Some of the lack of interest in theta since the 1970s is due to a variation of the design known as the field-reversed configuration, or FRC, which has seen significant exploration. In this version, the induced magnetic fields are coaxed to take on a closed form that gives better confinement. The differences are enough that FRCs are considered to be a separate concept. Likewise, theta-pinch is often seen in magnetized target fusion systems, but these also differ significantly from the original concept.

Nuclear fusion occurs when nuclei, protons and neutrons, come close enough together for the nuclear force to pull them together into a single larger nucleus. Opposing this action is the electrostatic force, which causes electrically charged particles with like charges, like protons, to repel each other. To fuse, the particles must be travelling fast enough to overcome this coulomb barrier. The nuclear force increases with the number of nuclei, and the coulomb barrier is lowered when the number of neutrons in the nuclei is maximized, which leads to the fusion rate being maximized for isotopes of lighter elements like hydrogen and helium with extra neutrons.
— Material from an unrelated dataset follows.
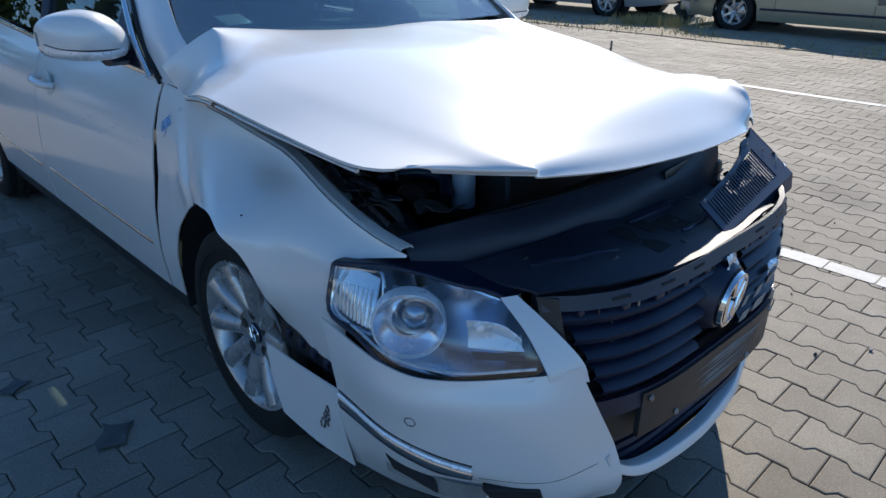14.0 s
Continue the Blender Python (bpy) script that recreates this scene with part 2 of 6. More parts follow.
FAR_GROUND = far_ground_material()
DRY_GRASS = surface("dry_grass", (0.40, 0.33, 0.17), (0.27, 0.25, 0.10), (0.8, 1.0), 3, 40, 0)
SAND = surface("sandy_verge", (0.24, 0.205, 0.15), (0.33, 0.285, 0.21), (0.9, 1.0), 2.5, 90, 0.5)


def leaf_material(name, a, b):
    m, nt, p = tree_of(name)
    rnd = nt.nodes.new("ShaderNodeNewGeometry").outputs["Random Per Island"]
    tone = ramp(nt, rnd, [(0.0, a), (1.0, b)])
    nt.links.new(tone, p.inputs["Base Color"])
    p.inputs["Roughness"].default_value = 0.6
    through_light, both = nt.nodes.new("ShaderNodeBsdfTranslucent"), nt.nodes.new("ShaderNodeMixShader")
    nt.links.new(tone, through_light.inputs[0])
    both.inputs[0].default_value = 0.5
    nt.links.new(p.outputs[0], both.inputs[1])
    nt.links.new(through_light.outputs[0], both.inputs[2])
    nt.links.new(both.outputs[0], nt.nodes["Material Output"].inputs[0])
    return m


LEAF = leaf_material("broad_leaves", (0.12, 0.17, 0.045), (0.28, 0.35, 0.11))
LEAF_YELLOW = leaf_material("yellowing_leaves", (0.15, 0.18, 0.035), (0.33, 0.33, 0.08))
NEEDLES = leaf_material("spruce_needles", (0.045, 0.075, 0.036), (0.09, 0.13, 0.065))
BARK = surface("bark", (0.05, 0.04, 0.03), (0.11, 0.09, 0.07), (0.8, 1.0), 6, 40, 0.6)
CONCRETE = surface("pale_concrete", (0.32, 0.31, 0.29), (0.42, 0.41, 0.39), (0.8, 0.95), 1.5, 60, 0.3)
SHEET_WALL = surface("grey_sheet_wall", (0.34, 0.36, 0.37), (0.42, 0.44, 0.45), (0.5, 0.7), 1.0, 40, 0.1)


# ---- mesh helpers ----
def put_mesh(name, verts, faces, mat, parent=None, label="", smooth=True, mats=None, index=None):
    me = bpy.data.meshes.new(name)
    me.from_pydata([tuple(v) for v in verts], [], [tuple(f) for f in faces])
    me.materials.append(mat)
    for extra in mats or ():
        me.materials.append(extra)
    if index is not None:
        me.polygons.foreach_set("material_index", index)
    me.polygons.foreach_set("use_smooth", [smooth] * len(me.polygons))
    me.update()
    ob = new(name, me)
    if parent is not None:
        ob.parent = parent
    if label:
        tagged(ob, label)
    return ob


def part(name, bm, mat, parent, label="", smooth=True):
    bmesh.ops.recalc_face_normals(bm, faces=bm.faces)
    me = bpy.data.meshes.new(name)
    bm.to_mesh(me)
    bm.free()
    me.materials.append(mat)
    me.polygons.foreach_set("use_smooth", [smooth] * len(me.polygons))
    if smooth:
        me.set_sharp_from_angle(angle=radians(38))
    ob = new(name, me)
    if parent is not None:
        ob.parent = parent
    if label:
        tagged(ob, label)
    return ob


def curve_through(pts, n):
    """Catmull-Rom through the points along axis 0, n steps for each span."""
    p = np.asarray(pts, float)
    ext = np.concatenate([[2 * p[0] - p[1]], p, [2 * p[-1] - p[-2]]])
    out = []
    for i in range(len(p) - 1):
        a, b, c, d = ext[i : i + 4]
        for k in range(n):
            t = k / n
            out.append(0.5 * ((2 * b) + (c - a) * t + (2 * a - 5 * b + 4 * c - d) * t * t + (3 * b - a - 3 * c + d) * t**3))
    out.append(p[-1])
    return np.array(out)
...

Using classical electromagnetism, the energies required to overcome the coulomb barrier would be enormous. The calculations changed considerably during the 1920s as physicists explored the new science of quantum mechanics. George Gamow's 1928 paper on quantum tunnelling demonstrated that nuclear reactions could take place at much lower energies than classical theory predicted. Using this new theory, in 1929 Fritz Houtermans and Robert Atkinson demonstrated that expected reaction rates in the core of the sun supported Arthur Eddington's 1920 suggestion that the sun is powered by fusion. In 1934, Mark Oliphant, Paul Harteck and Ernest Rutherford were the first to achieve fusion on Earth, using a particle accelerator to shoot deuterium nuclei into a metal foil containing deuterium, lithium and other elements. This allowed them to measure the nuclear cross section of various fusion reactions, and determined that the deuterium-deuterium reaction occurred at the lowest energy, peaking at about 100,000 electronvolts (100 keV).

This energy corresponds to the average energy of particles in a gas heated to about 10 billion Kelvin (K). Materials heated beyond a few thousand K dissociate into their electrons and nuclei, producing a gas-like state of matter known as plasma. In any gas the particles have a wide range of energies, normally following the Maxwell–Boltzmann statistics. In such a mixture, a small number of particles will have much higher energy than the bulk. This leads to an interesting possibility; even at average temperatures well below 100 keV, some particles within the gas will randomly have enough energy to undergo fusion. Those reactions release huge amounts of energy. If that energy can be captured back into the plasma, it can heat other particles to that energy as well, making the reaction self-sustaining. In 1944, Enrico Fermi calculated this would occur at about 50 million K for a deuterium-tritium fuel.

Taking advantage of this possibility requires the fuel plasma to be held together long enough that these random reactions have time to occur. Like any hot gas, plasma has an internal pressure and thus wants to expand according to the ideal gas law. For a fusion reactor, the problem is keeping the plasma contained against this pressure; any known substance would melt at these temperatures. As it consists of freely moving charged particles, plasma is electrically conductive. This makes it subject to electric and magnetic fields. In a magnetic field, the electrons and nuclei orbit the magnetic field lines. A simple confinement system is a plasma-filled tube placed inside the open core of a solenoid. The plasma naturally wants to expand outwards to the walls of the tube, as well as move along it, towards the ends. The solenoid creates a magnetic field running down the centre of the tube, which the particles will orbit, preventing their motion towards the sides. Unfortunately, this arrangement does not confine the plasma along the length of the tube, and the plasma is free to flow out the ends. For a purely experimental machine, the losses are not necessarily a major problem, but a production system would have to eliminate these end losses.